Ted Barris is an award-winning journalist, author, and broadcaster. His writing has regularly appeared in the national press and in magazines as diverse as Air Force, Canada’s History, esprit de corps and Zoomer. He has also worked as host/contributor for most CBC Radio network programs, NPR in the US and on TV Ontario. He taught journalism at Toronto’s Centennial College for 18 years and has written a weekly column/weblog The Barris Beat since 1983.
Barris is the author of 22 bestselling, non-fiction books, including a series of books on wartime Canada: Juno: Canadians at D-Day, June 6, 1944 … Days of Victory: Canadians Remember 1939-1945 … Behind the Glory: Canada’s Role in the Allied Air War … Deadlock in Korea: Canadians at War, 1950-1953 … Victory at Vimy: Canada Comes of Age, April 9-12, 1917 … Breaking the Silence: Veterans’ Untold Stories from the Great War to Afghanistan.
His writing has also been published in such anthologies as The Canadian Encyclopedia … Total Hockey: The Official NHL Encyclopedia … A History of Maple Leaf Gardens … Canada and the Korean War: Histories and Legacies of a Cold War Conflict and a volume of learned papers presented to the Canada-Korea Conference at the U of T.
Other books by Barris include: Rodeo Cowboys, the Last Heroes … Spirit of the West … Positive Power: Story of the Edmonton Oilers...Making Music: Profiles from a Century of Canadian Music co-authored with his father Alex Barris … 101 Things Canadians Should Know About Canada and Fire Canoe, a Mark Twain-like retelling of western Canada’s 19th century steamboat history.
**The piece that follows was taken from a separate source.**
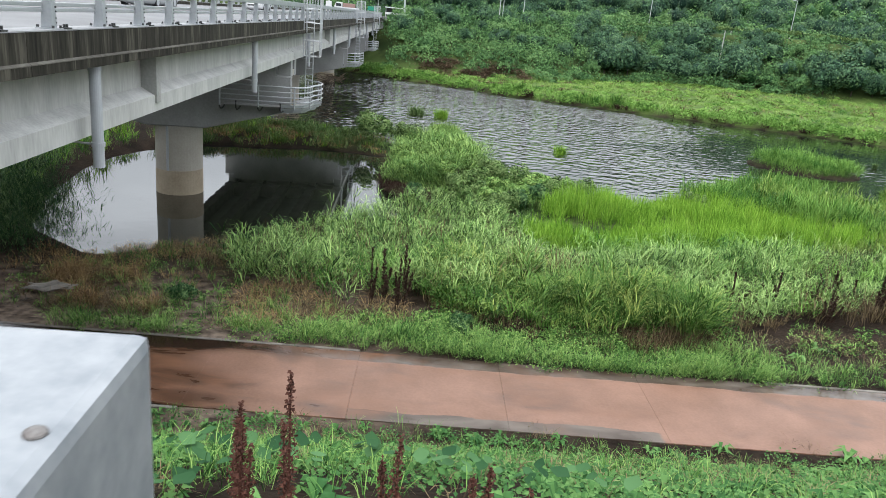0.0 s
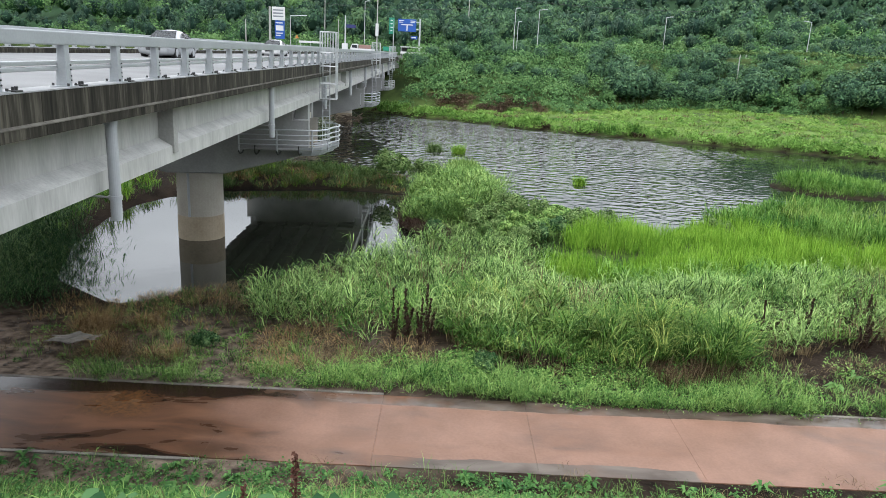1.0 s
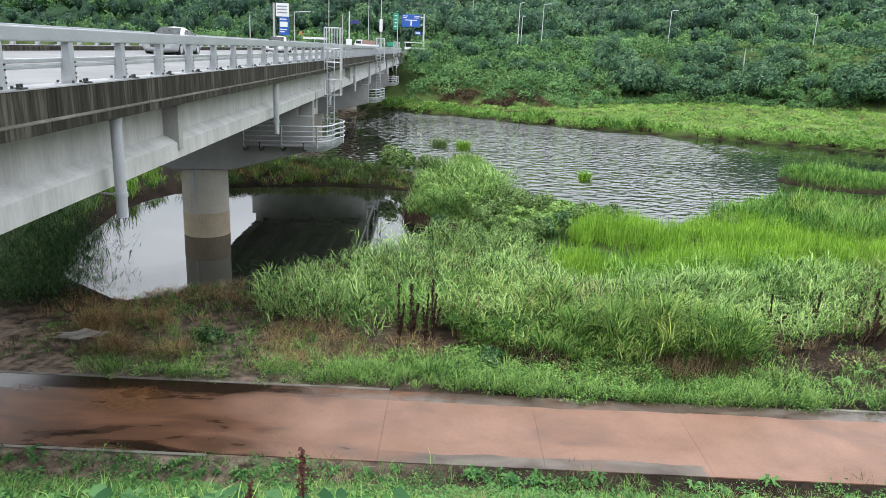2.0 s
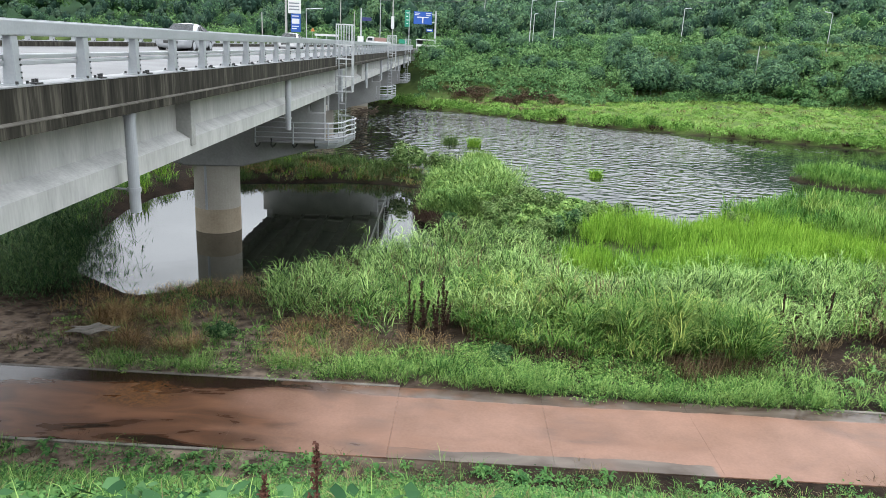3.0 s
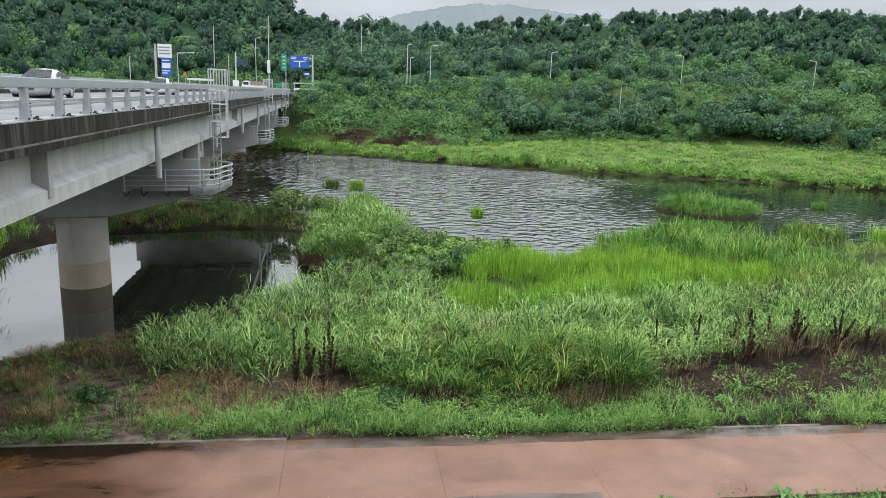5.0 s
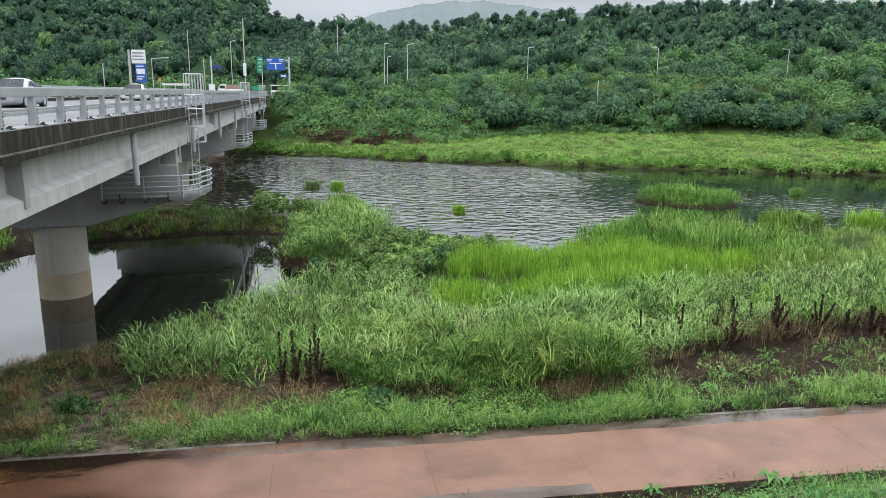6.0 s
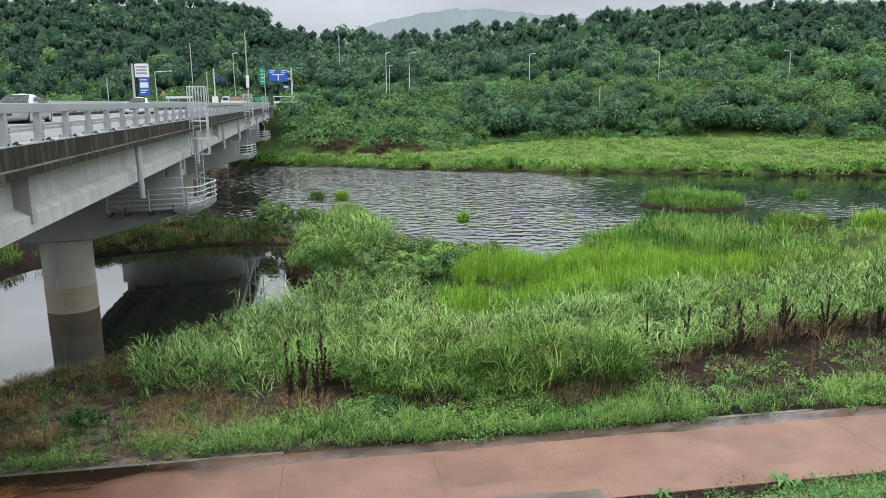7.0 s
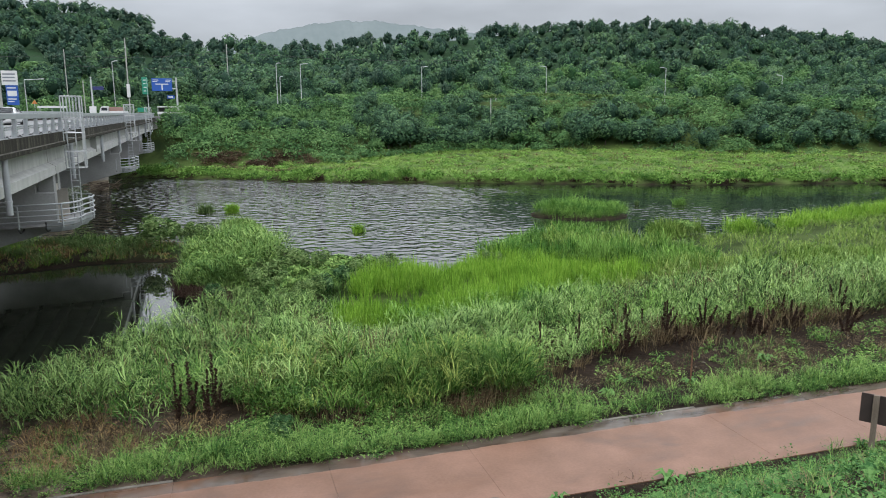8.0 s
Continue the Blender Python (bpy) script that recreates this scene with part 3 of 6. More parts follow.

In 2011, he was one of 19 civilians to receive the Minister of Veterans’ Affairs Commendation. The citation reads: “Ted Barris has made such exemplary contributions … benefiting veterans and making manifest the principle that Canada’s obligation to all who have served in the cause of Peace and Freedom, must not be forgotten.”
His 17th book, The Great Escape: A Canadian Story, won the 2014 Libris Non-Fiction Book of the Year Award (shared with astronaut Chris Hadfield).
In 2018, Dam Busters: Canadian Airmen and the Secret Raid against Nazi Germany was published. The RCAF Association awarded Ted Barris and Dam Busters its 2018 NORAD Trophy for “unequalled contribution to the preservation of Air Force values, traditions, history and heritage.”
The next year, Rush to Danger: Medics in the Line of Fire was longlisted for the 2020 Charles Taylor Prize for Non-Fiction in Canada.
Battle of the Atlantic: Gauntlet to Victory was published in the fall of 2022; the same year, Ted received Queen Elizabeth II’s Platinum Jubilee Award, recognizing “extraordinary contributions to our community and Canada.”
Battle of Britain: Canadians in Their Finest Hour was published in 2024; and on the heels of its publication, Ted Barris went to Rideau Hall in Ottawa for his investiture as a Member of the Order of Canada, “for advancing our understanding of Canadian military history as an acclaimed historical author, journalist and broadcaster.”
Battle of Britain: Canadian Airmen in Their Finest Hour
“Never in the field of human conflict…” are Churchill’s words that set the 113 days of the Battle of Britain in the summer of 1940 apart from all others, as the greatest aerial battle in history. As the German Luftwaffe sought to destroy the Royal Air Force, gain air superiority, and invade the British Isles, Commonwealth fighter pilots scrambled from U.K. airfields day after day and flew Hurricane and Spitfire fighter aircraft to thwart Hitler’s plan. They won but paid dearly.
Among the 2,937 aircrew in this first test of Allied skill, resilience, and courage, over 100 pilots flew with the “Canada” patch on their shoulder, and another 200 erks (ground crew) kept their fighters in the air. And Churchill orated that never was “… so much owed by so many to so few.”
In his 22nd book of nonfiction, Battle of Britain: Canadian Airmen in Their Finest Hour, Ted Barris has assembled unknown stories of Canadian airmen, ground crew, as well as engineers, aeronautical designers, medical officers and civilians who answered the call and turned back the very real threat of Nazi invasion. You know the outcome of the Battle of Britain, but now you’ll meet the Canadians who helped secure victory in this WWII life-and-death struggle.